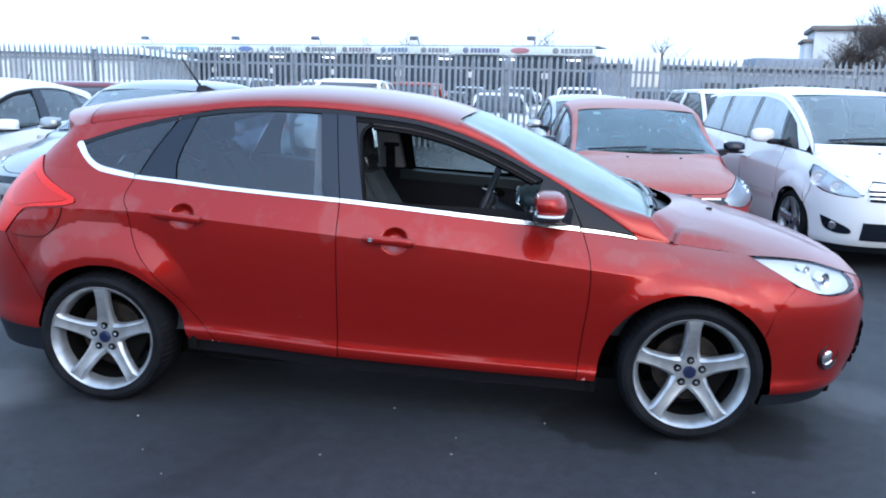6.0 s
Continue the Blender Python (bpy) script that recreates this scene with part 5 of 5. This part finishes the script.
for y, x0, x1 in ((19.3, -11, 16), (23.0, -14, 18), (28.0, -16, 21), (34.0, -18, 24)):
    x = x0
    while x < x1:
        p, word = PAINTS[rng.randrange(7)] if rng.random() > 0.6 else PAINTS[rng.randrange(3)]
        far_car(pose(x, y + rng.uniform(-0.3, 0.3), 0, 0, 0, rng.choice((-90, -90, 90)) + rng.uniform(-3, 3)), p, f"{word} car parked beyond the steel fence", "cars beyond the fence", rng.choice((1.0, 1.0, 1.05, 1.16)))
        x += rng.uniform(2.45, 2.9)

# ---- steel palisade fence ----
STEEL = material("galvanised_steel", (0.34, 0.37, 0.41), 0.5, 0.5)
vary(STEEL, 3.0, (0.2, 0.23, 0.265), (0.32, 0.36, 0.4))
fence = thing("palisade_fence", pose(0, 16.2, 0, 0, 0, -1.5), "grey galvanised steel palisade fence with pointed pales", "fence")


def pale_mesh():
    bm = bmesh.new()
    prof = [(-0.034, 0.0), (-0.03, -0.014), (-0.012, -0.014), (0.0, -0.022), (0.012, -0.014), (0.03, -0.014), (0.034, 0.0)]
    rows = []
    for z, k in ((0.05, 1.0), (2.3, 1.0), (2.33, 0.75), (2.42, 0.06)):
        rows.append([bm.verts.new((x * k, y, z)) for x, y in prof] + [bm.verts.new((x * k, y + 0.003, z)) for x, y in prof[::-1]])
    for a, b in zip(rows, rows[1:]):
        for k in range(len(a)):
            bm.faces.new((a[k - 1], a[k], b[k], b[k - 1]))
    bmesh.ops.recalc_face_normals(bm, faces=bm.faces)
    m = bpy.data.meshes.new("pale")
    bm.to_mesh(m)
    bm.free()
    m.materials.append(STEEL)
    return m


for k in range(17):
    x = -24.75 + 2.75 * k
    part("post", block(x - 0.05, x + 0.05, 0.05, 0.1, 0, 2.32, 0.004), STEEL, fence)
for z in (0.45, 2.05):
    part("rail", block(-26, 24, 0.003, 0.048, z - 0.03, z + 0.03, 0.004), STEEL, fence)
PALE = pale_mesh()
rng = random.Random(8)
for k in range(290):
    ob = new("pale", PALE)
    ob.parent = fence
    ob.matrix_basis = pose(-20.0 + 0.1475 * k, 0, rng.uniform(-0.012, 0.012), 0, rng.uniform(-0.5, 0.5), 0)

# ---- showroom with its long sign board ----
CLAD = material("pale_cladding", (0.55, 0.58, 0.62), 0.5)
vary(CLAD, 0.6, (0.2, 0.22, 0.25), (0.28, 0.3, 0.34))
BOARD = material("white_sign_board", (0.66, 0.72, 0.72), 0.4)
ROOFING = material("pale_roof_sheet", (0.72, 0.8, 0.83), 0.5)
vary(ROOFING, 0.4, (0.66, 0.74, 0.78), (0.76, 0.84, 0.86))
GLAZE = material("dark_glazing", (0.05, 0.06, 0.075), 0.15, 0, 0, 0.25)
TUBE = bpy.data.materials.new("lamp_glow")
TUBE.use_nodes = True
shader(TUBE).inputs["Emission Color"].default_value = (0.95, 0.98, 1.0, 1)
shader(TUBE).inputs["Emission Strength"].default_value = 3.0
room = thing("showroom_building", pose(5.1, 56.0, 0, 0, 0, -17), "long low car showroom under a white sign board", "building")
part("wall", block(-49.6, 0, 0.5, 3, 0, 4.3, 0.02), CLAD, room)
part("roof", block(-49.8, 0.3, 0.2, 3.2, 4.902, 5.0, 0.02), CLAD, room)
part("sign_board", block(-49.4, 0.1, -0.15, 0.45, 4.28, 4.9, 0.03), BOARD, room, "white sign board with dealers' marks as plain bars")
for k in range(15):
    x = -46.2 + 3.08 * k
    part("window", block(x, x + 2.7, 0.4, 0.5, 0.5, 4.15, 0.02), GLAZE, room, "dark shop window")
for k in range(7):
    x = -40.5 + 6.1 * k
    part("bay_plate", block(x, x + 0.5, 0.35, 0.39, 2.55, 3.0, 0.01), PLATE, room, "small white plate")
for k in range(9):
    x = -43.5 + 5.2 * k
    part("canopy_lamp", block(x, x + 1.1, -0.1, 0.35, 3.9, 3.98, 0.02), TUBE, room, "bright lamp under the board")
MARKS = [((0.1, 0.1, 0.12), 1), ((0.06, 0.07, 0.08), 1), ((0.12, 0.13, 0.16), 1), ((0.1, 0.32, 0.45), 0), ((0.04, 0.05, 0.07), 0), ((0.03, 0.12, 0.42), 2), ((0.06, 0.09, 0.2), 1), ((0.12, 0.13, 0.17), 1), ((0.14, 0.12, 0.17), 1), ((0.08, 0.17, 0.33), 1), ((0.16, 0.18, 0.22), 1), ((0.08, 0.1, 0.24), 1), ((0.5, 0.12, 0.16), 2), ((0.2, 0.21, 0.23), 1)]
rng = random.Random(3)
for k, (rgb, mark) in enumerate(MARKS):
    m = material("sign_ink", [c * 0.7 + 0.12 for c in rgb], 0.5)
    x = -49.0 + 3.55 * k
    if mark == 2:
        e = egg(x + 0.9, -0.16, 4.59, 0.75, 0.03, 0.22, 2, 24, 8)
        part("oval_mark", e, m, room)
    else:
        if mark == 1:
            part("round_mark", egg(x + 0.1, -0.16, 4.59, 0.25, 0.03, 0.22, 2, 16, 8), m, room)
        n = rng.randint(5, 8)
        for j in range(n):
            part("word_bar", block(x + 0.5 + 0.3 * j, x + 0.5 + 0.3 * j + 0.23, -0.175, -0.15, 4.42, 4.75), m, room)
for x in (-41, -31, -23, -14, -4.5):
    arm = part("floodlight_arm", tube([(x, 0.3, 4.9), (x, 0.1, 5.35), (x, -0.5, 5.45)], 0.04, 6), STEEL, room)
    part("floodlight", block(x - 0.3, x + 0.3, -0.85, -0.45, 5.3, 5.6, 0.04), GREY, arm, "grey floodlight")

panel = thing("site_board", pose(4.02, 20.6, 0, 0, 0, -3), "blank white board on two posts beyond the fence", "sign")
part("board", block(-0.4, 0.4, -0.02, 0.02, 1.75, 2.76, 0.008), PLATE, panel)
for x in (-0.34, 0.34):
    part("post", block(x - 0.03, x + 0.03, 0.021, 0.08, 0, 2.7, 0.004), STEEL, panel)

# ---- warehouses and a tower block ----
shed = thing("warehouse", pose(-40, 52, 0, 0, 0, 4), "pale low warehouse with a shallow white roof", "building")
PALE_CLAD = material("pale_sheet_wall", (0.5, 0.54, 0.58), 0.5)
vary(PALE_CLAD, 0.6, (0.38, 0.42, 0.46), (0.5, 0.54, 0.58))
part("wall", block(-22, 12, 0, 16, 0, 3.5, 0.02), PALE_CLAD, shed)
part("roof", loft([[(-22.4, -0.4, 3.45), (-22.4, 8, 4.7), (-22.4, 16.4, 3.45)], [(7, -0.4, 3.45), (7, 8, 4.7), (7, 16.4, 3.45)], [(12.6, -0.4, 3.45), (12.4, 8, 3.6), (12.6, 16.4, 3.45)]]), ROOFING, shed, "white sheet roof")
for k in range(8):
    part("door_panel", block(-20 + 4 * k, -17.2 + 4 * k, -0.05, 0.0, 0.1, 2.8, 0.02), BOARD, shed)
low = thing("warehouse", pose(24, 52, 0, 0, 0, 2), "low blue-grey warehouse with a band of windows", "building")
BLUECLAD = material("blue_grey_cladding", (0.2, 0.25, 0.32), 0.5)
vary(BLUECLAD, 0.5, (0.16, 0.2, 0.27), (0.25, 0.3, 0.37))
part("wall", block(-19, 30, 0, 14, 0, 3.4, 0.03), BLUECLAD, low)
part("roof", block(-19.3, 30.3, -0.3, 14.3, 3.4, 3.6, 0.03), GREY, low)
part("rooftop_unit", block(-8, -3.5, 2, 5, 3.6, 4.3, 0.05), BLUECLAD, low)
for k in range(18):
    part("window", block(-12 + 2.3 * k, -10.4 + 2.3 * k, -0.04, 0.0, 1.4, 2.5, 0.02), GLAZE, low)
tower = thing("apartment_block", pose(56.5, 150, 0, 0, 0, -12), "pale apartment block with a dark flat roof", "building")
PLASTER = material("pale_plaster", (0.62, 0.66, 0.7), 0.7)
vary(PLASTER, 0.3, (0.56, 0.6, 0.64), (0.68, 0.72, 0.76))
part("wall", block(-5, 8, 0, 12, 0, 14.0, 0.05), PLASTER, tower)
FELT = material("brown_roof_felt", (0.2, 0.175, 0.165), 0.8)
part("roof", block(-5.7, 9, -0.8, 13, 14.0, 14.9, 0.3), FELT, tower)
part("wing_wall", block(-6.4, -5.002, 1, 9, 0, 12.0, 0.05), PLASTER, tower)
part("wing_roof", block(-6.9, -5.002, 0.4, 9.5, 12.0, 12.6, 0.2), FELT, tower)
for f in range(2):
    for k in range(2):
        part("window", block(-4 + 3 * k, -2.4 + 3 * k, -0.08, 0, 2 + 3 * f, 3.5 + 3 * f, 0.03), GLAZE, tower)

# ---- bare trees ----
BARK = material("bare_bark", (0.1, 0.08, 0.075), 0.9)
vary(BARK, 4, (0.07, 0.055, 0.05), (0.14, 0.12, 0.11))


def bare_tree(x, y, height, seed, spread=0.5, dense=1):
    """A leafless tree: trunk, limbs and a haze of twigs."""
    r = random.Random(seed)
    tree = thing("bare_tree", pose(x, y, 0), "leafless winter tree beyond the buildings", "tree", "bare trees")
    limbs, twigs = bmesh.new(), bmesh.new()

    def limb(bm, p, d, length, rad, sides, depth):
        pts, q, v = [p.copy()], p.copy(), d.copy()
        n = 5
        for k in range(n):
            v = (v + Vector((r.uniform(-1, 1), r.uniform(-1, 1), r.uniform(-0.4, 0.8))) * 0.16).normalized()
            q = q + v * length / n
            pts.append(q.copy())
        rows = []
        for i, c in enumerate(pts):
            k = rad * (1 - 0.75 * i / n)
            rows.append([bm.verts.new(c + Vector((math.cos(a) * k, math.sin(a) * k, 0))) for a in (2 * math.pi * j / sides for j in range(sides))])
        for a, b in zip(rows, rows[1:]):
            for j in range(sides):
                bm.faces.new((a[j - 1], a[j], b[j], b[j - 1]))
        if depth:
            for k in range((6 if depth > 1 else 7) * dense):
                at = pts[r.randint(2, n)]
                w = (v * 0.5 + Vector((r.uniform(-1, 1), r.uniform(-1, 1), r.uniform(-0.1, 0.9))) * spread * 1.7).normalized()
                limb(limbs if depth > 2 else twigs, at, w, length * r.uniform(0.4, 0.65), rad * 0.4, 4 if depth > 2 else 3, depth - 1)
    t = bmesh.new()
    limb(t, Vector((0, 0, 0)), Vector((0, 0, 1)), height * 0.5, height * 0.028, 8, 3)
    part("trunk", smoothed(t), BARK, tree)
    part("branchwork", limbs, BARK, tree)
    part("crown", twigs, BARK, tree)


for x, y, h, sd, sp, dn in ((-16.5, 80, 9.0, 1, 0.5, 1), (-13.0, 82, 9.0, 2, 0.6, 1), (-10.5, 84, 8.5, 3, 0.6, 1), (0.8, 80, 9.2, 4, 0.6, 1), (3.5, 82, 8.6, 5, 0.5, 1), (12.0, 74, 8.6, 6, 0.5, 1), (14.0, 76, 9.4, 7, 0.5, 1),
                          (25.0, 66, 6.6, 8, 0.7, 2), (26.0, 67, 8.4, 9, 0.7, 2), (26.8, 64, 9.6, 14, 0.7, 2), (29.6, 63, 8.5, 10, 0.8, 2), (31.6, 64, 12.0, 11, 0.8, 2), (33.0, 72, 12.0, 12, 0.8, 2), (34.5, 66, 13.0, 13, 0.8, 2)):
    bare_tree(x, y, h, sd, sp, dn)

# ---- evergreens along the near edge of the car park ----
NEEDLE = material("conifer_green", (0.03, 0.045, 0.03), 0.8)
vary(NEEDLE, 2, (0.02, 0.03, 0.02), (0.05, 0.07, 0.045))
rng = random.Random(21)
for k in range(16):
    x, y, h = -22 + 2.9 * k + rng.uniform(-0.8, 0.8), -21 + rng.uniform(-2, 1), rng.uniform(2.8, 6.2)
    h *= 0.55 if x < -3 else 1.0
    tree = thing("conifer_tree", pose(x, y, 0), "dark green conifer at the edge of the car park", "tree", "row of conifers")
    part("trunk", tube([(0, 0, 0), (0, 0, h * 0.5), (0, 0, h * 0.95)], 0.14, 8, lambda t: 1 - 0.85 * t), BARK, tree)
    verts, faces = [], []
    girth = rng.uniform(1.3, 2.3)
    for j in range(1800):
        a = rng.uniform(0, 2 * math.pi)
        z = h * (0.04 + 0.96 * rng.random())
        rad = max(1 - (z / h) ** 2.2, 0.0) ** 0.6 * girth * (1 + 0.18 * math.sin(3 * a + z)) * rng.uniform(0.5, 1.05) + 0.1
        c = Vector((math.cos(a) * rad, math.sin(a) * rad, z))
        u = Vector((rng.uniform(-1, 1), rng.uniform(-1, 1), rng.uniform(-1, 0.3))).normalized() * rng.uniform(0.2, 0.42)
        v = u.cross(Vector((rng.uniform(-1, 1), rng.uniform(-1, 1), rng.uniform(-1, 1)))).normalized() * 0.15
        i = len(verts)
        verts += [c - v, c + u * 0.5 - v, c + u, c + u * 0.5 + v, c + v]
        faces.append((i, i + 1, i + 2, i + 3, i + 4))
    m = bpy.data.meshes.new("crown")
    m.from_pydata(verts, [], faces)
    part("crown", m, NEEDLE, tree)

# ---- crumbs on the asphalt ----
CRUMB = material("pale_grit", (0.3, 0.3, 0.29), 0.8)
rng = random.Random(4)
for x, y in ((0.335, -1.0), (-0.92, -1.32), (-0.755, -1.505), (0.02, -0.72), (0.33, -1.16), (0.72, -0.78), (1.15, -1.2), (-0.4, -1.7), (-1.1, -1.0), (0.9, -1.5), (-1.5, -1.45), (1.5, -1.3), (-0.2, -1.25), (0.55, -1.75), (-2.1, -1.3)):
    tagged(part("grit", egg(x, y, 0.003, rng.uniform(0.003, 0.006), rng.uniform(0.002, 0.004), 0.003, 2.2, 8, 5), CRUMB, None), "small pale chip lying on the asphalt", "stone", "grit on the asphalt")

**Objective:** Take the line containing "Continue the Blender" and the line containing "galvanised steel palisade". Write out both and all lines between, exactly, and nothing more.

**Written answer:**
Continue the Blender Python (bpy) script that recreates this scene with part 5 of 5. This part finishes the script.
for y, x0, x1 in ((19.3, -11, 16), (23.0, -14, 18), (28.0, -16, 21), (34.0, -18, 24)):
    x = x0
    while x < x1:
        p, word = PAINTS[rng.randrange(7)] if rng.random() > 0.6 else PAINTS[rng.randrange(3)]
        far_car(pose(x, y + rng.uniform(-0.3, 0.3), 0, 0, 0, rng.choice((-90, -90, 90)) + rng.uniform(-3, 3)), p, f"{word} car parked beyond the steel fence", "cars beyond the fence", rng.choice((1.0, 1.0, 1.05, 1.16)))
        x += rng.uniform(2.45, 2.9)

# ---- steel palisade fence ----
STEEL = material("galvanised_steel", (0.34, 0.37, 0.41), 0.5, 0.5)
vary(STEEL, 3.0, (0.2, 0.23, 0.265), (0.32, 0.36, 0.4))
fence = thing("palisade_fence", pose(0, 16.2, 0, 0, 0, -1.5), "grey galvanised steel palisade fence with pointed pales", "fence")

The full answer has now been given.